- _OBJECTIVE_
Give the listing again character for character, but drop the images.

- _SOURCE MATERIAL_
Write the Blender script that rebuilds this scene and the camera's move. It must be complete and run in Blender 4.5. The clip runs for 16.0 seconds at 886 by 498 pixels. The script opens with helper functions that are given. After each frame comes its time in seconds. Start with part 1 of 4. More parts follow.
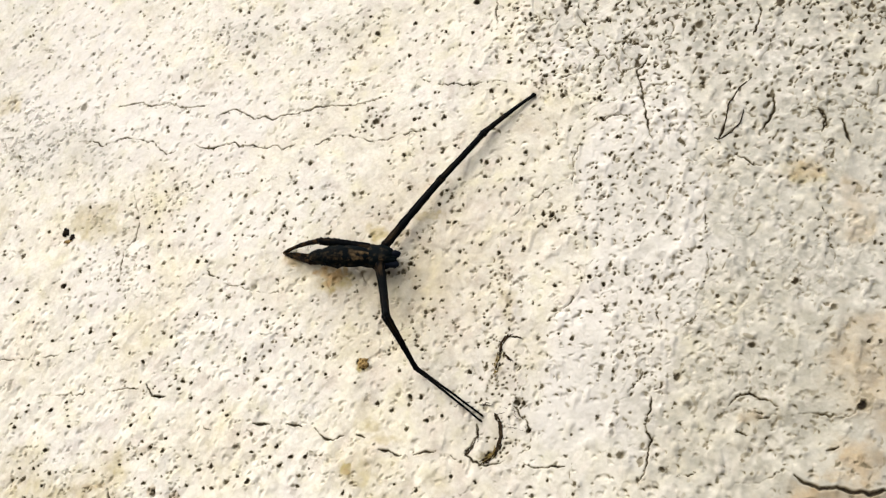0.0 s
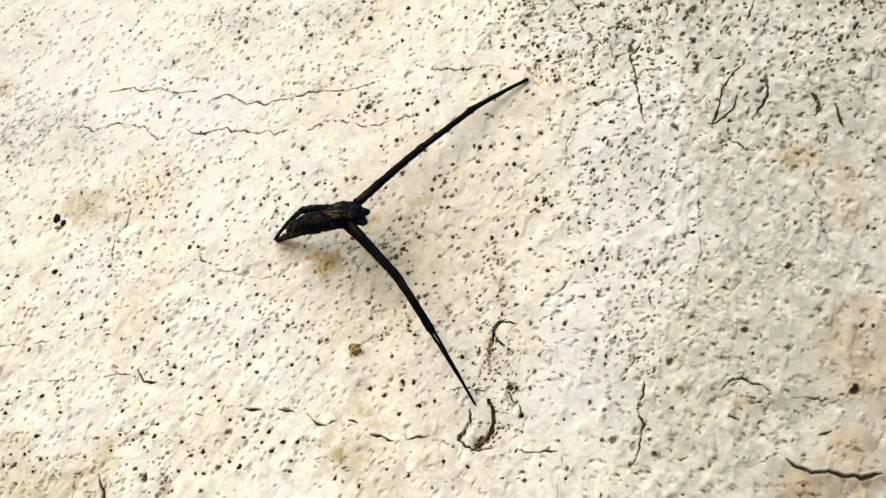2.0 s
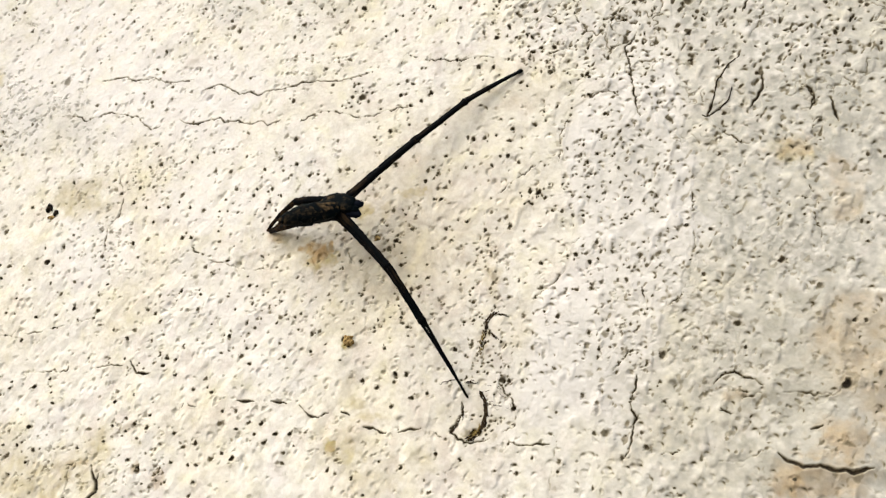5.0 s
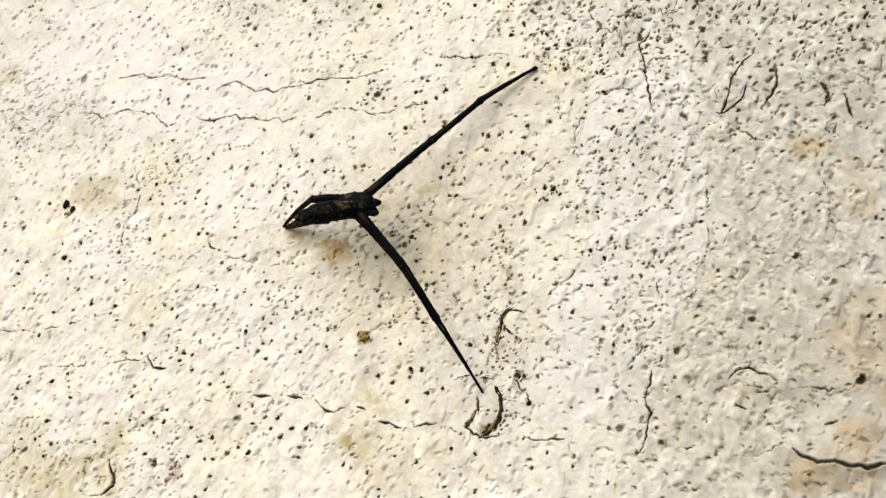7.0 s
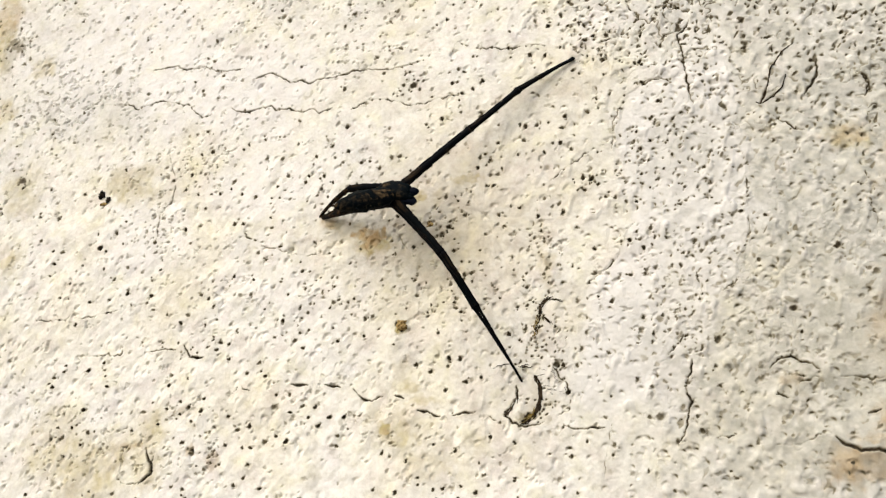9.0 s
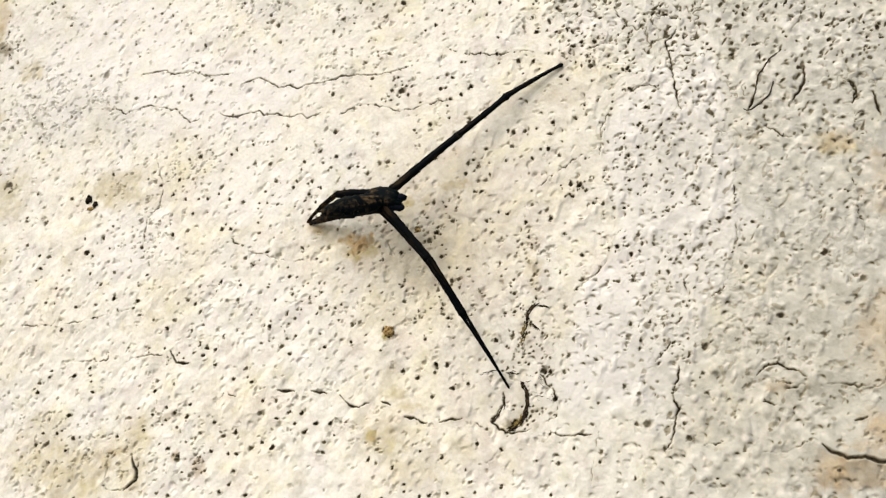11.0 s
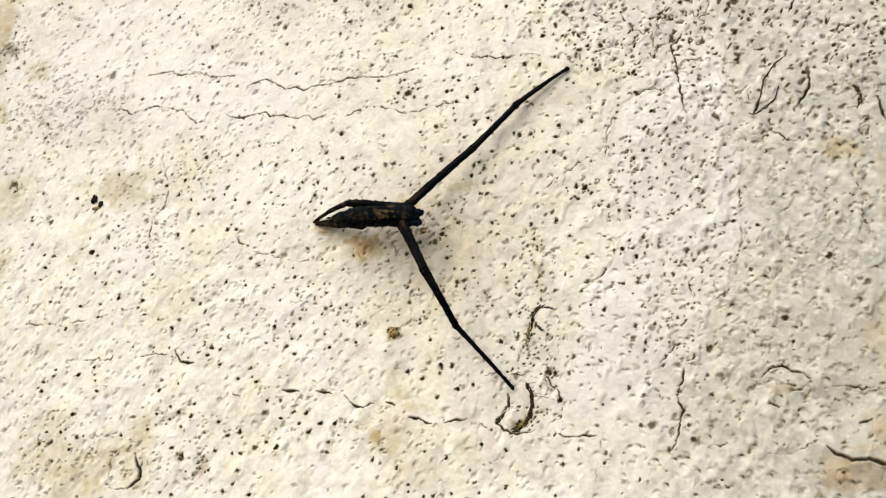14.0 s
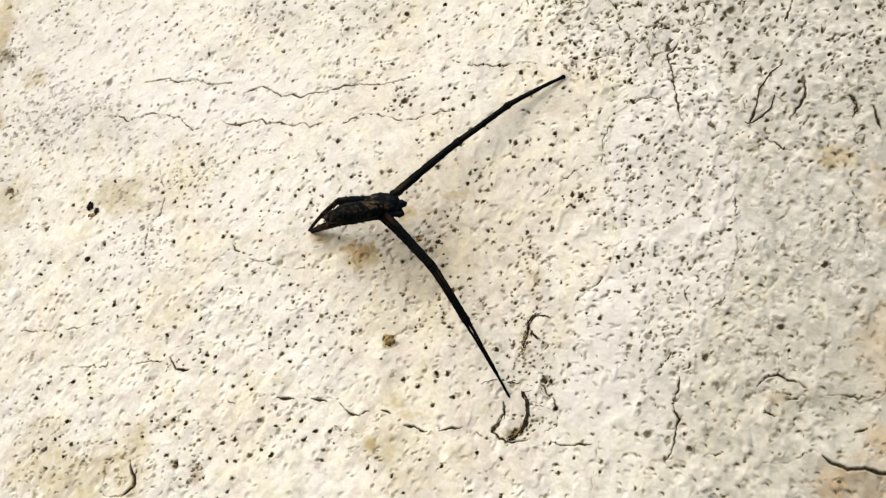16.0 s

- _TASK RESPONSE_
Write the Blender script that rebuilds this scene and the camera's move. It must be complete and run in Blender 4.5. The clip runs for 16.0 seconds at 886 by 498 pixels. The script opens with helper functions that are given. After each frame comes its time in seconds. Start with part 1 of 4. More parts follow.
0.0 s
2.0 s
5.0 s
7.0 s
9.0 s
11.0 s
14.0 s
16.0 s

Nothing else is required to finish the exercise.